In certain respects The Old Curiosity Shop and David Copperfield present as subversive a depiction of systemic social wrongs as Hard Times and Our Mutual Friend, while the two later novels present as hopeful a depiction of individual righteousness as the two earlier ones. The prime Dickensian lessons of his later works remain essentially those of the earlier works. The ghost of Jacob Marley in A Christmas Carol (1843) wore the chains of greed and selfishness that he forged in life; Ebenezer Scrooge got the most famous spiritual make-over in modern literary history and learned the true meaning of Christmas, or the Gospel According to Charles, in liberality born of fellow-feeling. Dickens hated greed and selfishness, and he loved liberality and human sympathy, just as much in 1842 as he did in 1865. These vices are hard to overcome and these virtues hard to achieve; and it was always the struggle of the individual spirit that most bemused Dickens.
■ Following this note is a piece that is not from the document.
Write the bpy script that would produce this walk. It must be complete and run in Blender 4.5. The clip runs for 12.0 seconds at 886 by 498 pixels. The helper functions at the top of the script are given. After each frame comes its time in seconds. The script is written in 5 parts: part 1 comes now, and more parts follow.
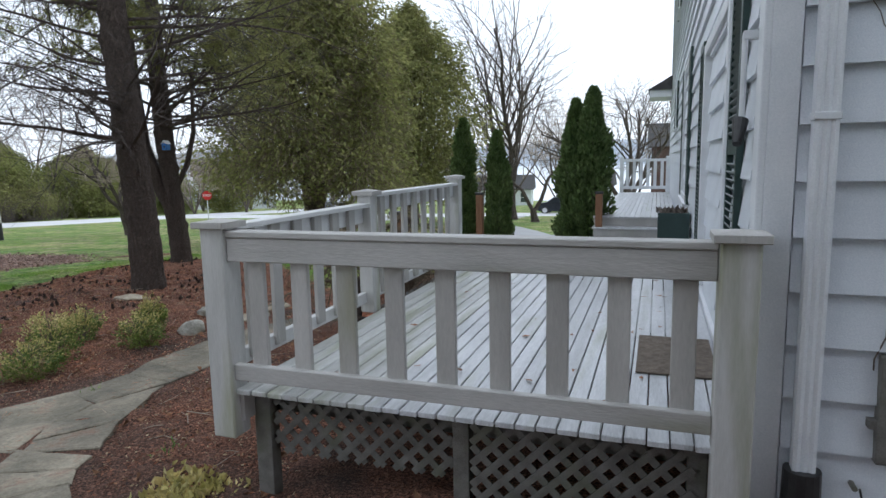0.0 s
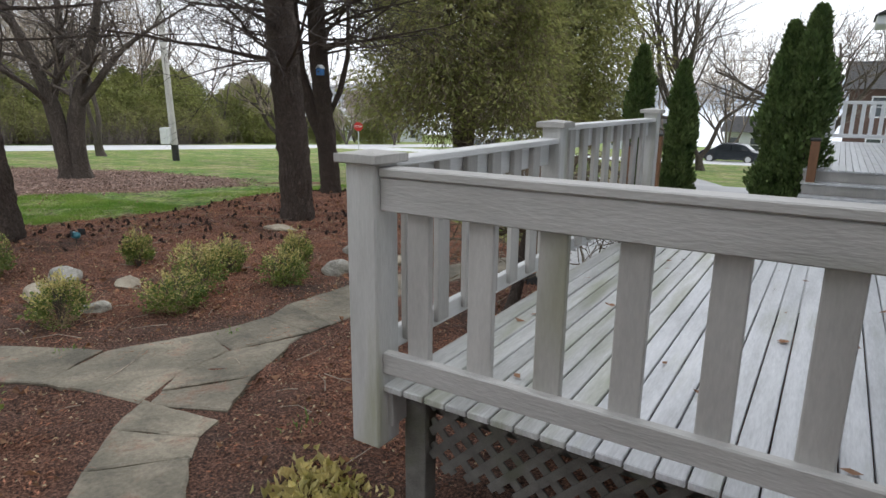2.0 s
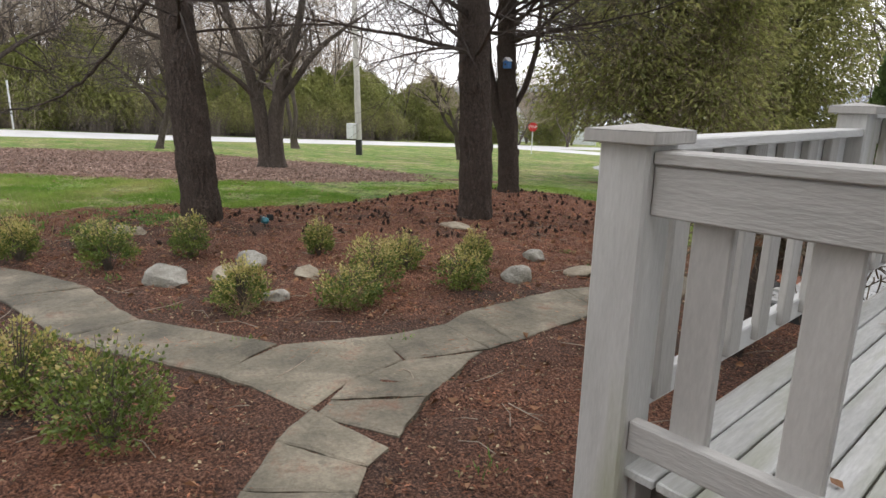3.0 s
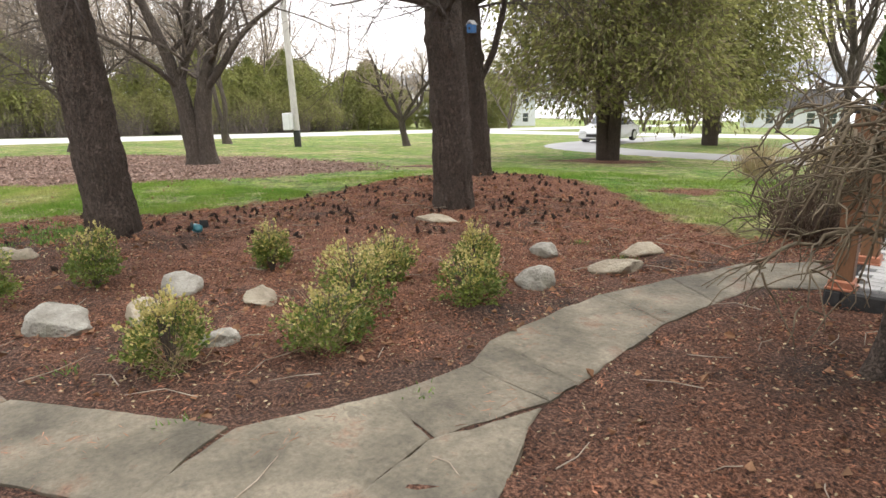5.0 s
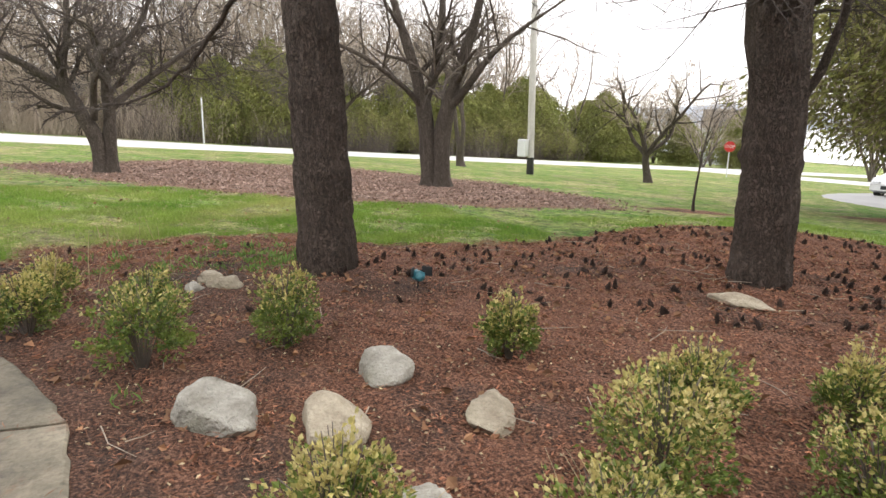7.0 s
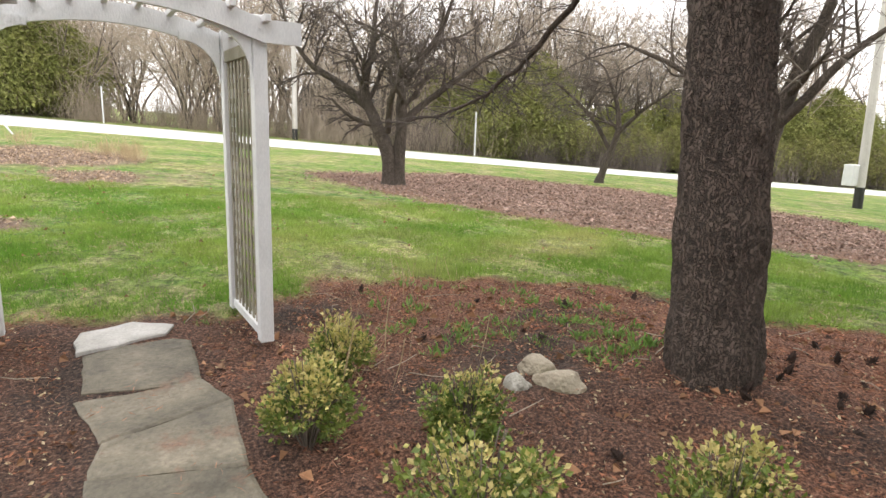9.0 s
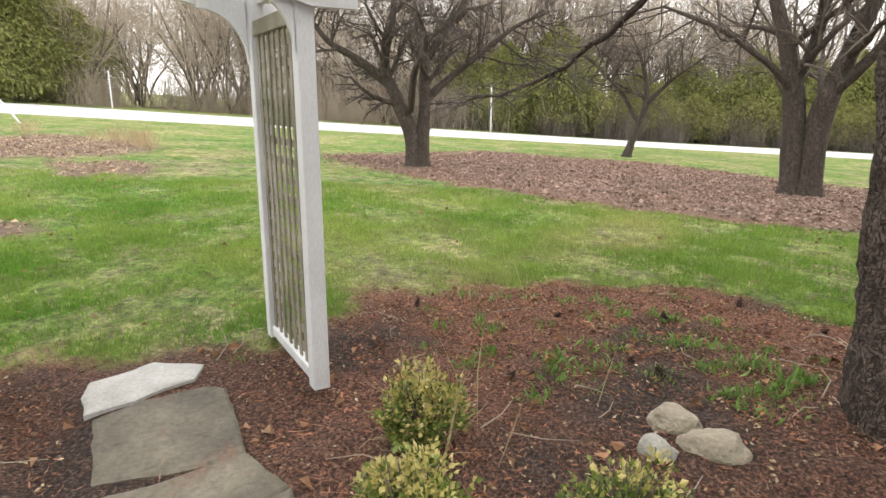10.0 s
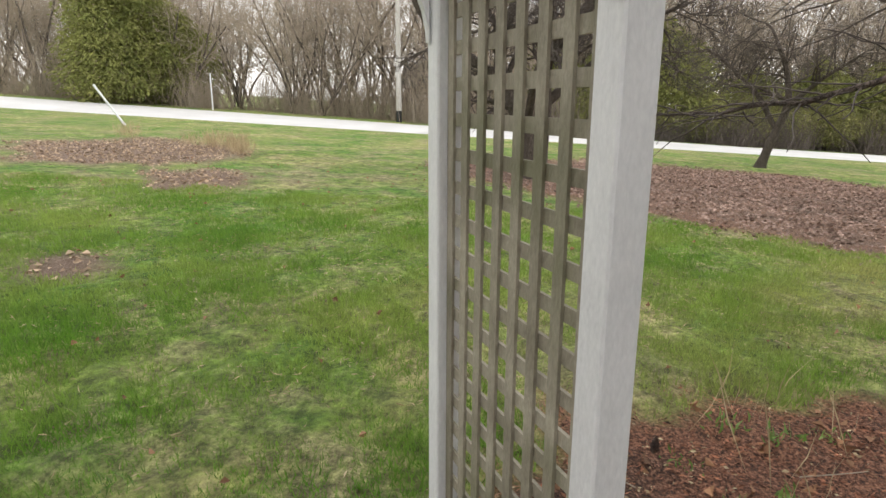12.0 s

Justice is not something to be wrested wholesale from an indecent, worthless society, as Shaw insisted; Dickens never saw the whole society as worthless as long as there were worthy persons in it, or persons striving to become worthy. This most earnest of reformers abominated unnecessary suffering, yet he approached it not with a revolutionary's rage but rather with a born novelist's sensibility. He knew that social change can take place only in the movement toward light of particular souls, and that such change may prove slow at best and less than momentous in sum. He knew too that some terrible human pains are unavoidable; he just disagreed with someone like Bagehot as to what these were. His fundamental belief contrasted sharply not only with the iron-hearted recalcitrance of the hard-core conservatives but also with the limitless hopefulness of the socialists, as exemplified in Russian dramatist Maxim Gorky's praise of Lenin's "burning faith that suffering was not an essential and unavoidable part of life, but an abomination that people should and could sweep away."

So despising and abhorring Tories did not mean Dickens lacked the basic instincts of conservatism in the broad sense; and resisting the socialist call to revolution did not mean Dickens lacked radical mettle. In an age abundant in drifting souls and moral desperadoes, he accepted the world as it was even while he sought to repair it where it needed fixing. He battled for the general improvement of mankind but yielded to the inexorable. This is wisdom that both conservatives and liberals rightly claim for their own, however the proportions might differ.

Saul Bellow's Moses Herzog used to play a game with his little daughter: was the person in his story the baldest hairy man or the hairiest bald man, the fattest skinny man or the skinniest fat man? Was Charles Dickens the most conservative of liberals or the most liberal of conservatives? Only some such happy confusion can do justice to a man every bit as actual as the characters he created.